J.T. Snow, the former Giants first baseman beloved in San Francisco, is not holding back. He’s made it clear this week that while he’s thrilled for Bryce Eldridge’s major league debut, he believes the organization dragged its feet in giving the 20-year-old prospect his chance. Snow’s criticism centers on two key issues: timing of Eldridge’s call-up and how he’s been used since then.
Eldridge, who had been working his way through the minors in 2025, was promoted to the Giants after an injury to Dominic Smith at first base late in the season. Snow says that push should have happened sooner, and he would have pulled the trigger once September began, especially when the team was struggling. “Why not call him up now? Let him play,” Snow said, noting that Eldridge had shown enough in Triple-A to merit more than just a late-season audition.
What makes Snow’s perspective interesting is that he’s not speaking from afar; he spent time in Sacramento with Eldridge during the summer. Based on that experience, Snow believes Eldridge is more ready than the front office has allowed. He takes issue especially with the decision to sit Eldridge against left-handed pitchers, a move Snow feels smacks of overprotectiveness. In the minors this season, Eldridge hit .270 in 97 plate appearances against left-handed pitching. Snow argues that the Giants are coddling Eldridge by avoiding those matchups when in fact the young slugger has proven he can hold his own.
Another provocative note in Snow’s critique is his questioning of the team’s acquisition of Rafael Devers, at least in hindsight. Snow said that, given Eldridge’s presence and potential, he might have passed on dealing pitching in order to get Devers. The implication is that Eldridge could serve, and possibly should serve, as a long-term solution at first base, giving the Giants a homegrown cornerstone rather than leaning heavily on external star power.
Snow doesn’t gloss over Eldridge’s rough debut where he went hitless in three at-bats, striking out once. One of those outs, however, was a towering fly ball that nearly left the yard. Snow clearly sees beyond the box score. The tools, the makeup, and the readiness are there. He just thinks the Giants could have leaned in earlier, let Eldridge confront tougher pitchers sooner, and taken advantage of a slump in the big club to give a spark.

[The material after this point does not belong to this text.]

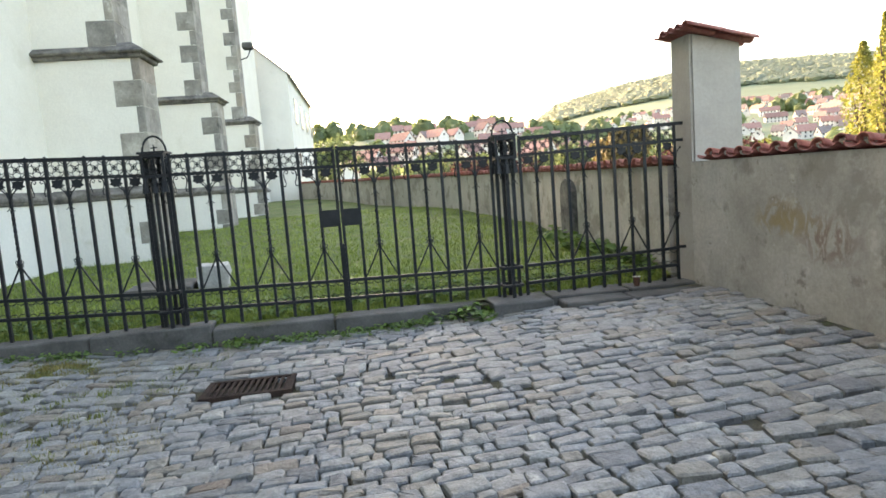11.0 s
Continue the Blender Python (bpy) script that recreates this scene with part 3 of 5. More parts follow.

From the front office's point of view, there has been caution. Buster Posey, the Giants’ president of baseball operations, has stated Eldridge needed development time both at the plate and in the field. The injury to Dominic Smith opened a door, and Eldridge walked through it, but only near the end of the season.
Snow’s argument isn’t grounded in reactionism; he isn’t calling for reckless promotion. He just believes Eldridge’s readiness showed itself earlier, and delaying has both cost the kid opportunity and perhaps cost the team an infusion of youthful energy when they needed it. Snow projects Eldridge capable of 25 to 30 home runs per season long term, and even says he could see Eldridge as the first baseman in San Francisco for the next 15 years. That kind of faith in a prospect doesn’t come cheaply.
What this all signals is tension, not scandal or chaos, but a classic struggle in baseball: when to give a top prospect his shot versus protecting him from getting exposed before he’s fully ready. The Giants are in playoff chase mode, and every roster spot and at-bat matters. For fans, the critical question now is how the club uses Eldridge the rest of this season, however short, and how they adjust in 2026. Do they continue to sandbag left-handed matchups? Do they let him play every day? Can Eldridge thrive if mixed into the lineup rather than sheltered?
In the end, Snow stands firmly in Eldridge’s corner. He’s betting on talent, on character, and on timing. Whether the Giants will follow the same path or stay cautious may well shape both Eldridge’s immediate impact and the organization’s trajectory in the near future. For someone who once patrolled first base at Oracle Park, Snow’s voice carries weight. The question is, will the folks upstairs listen?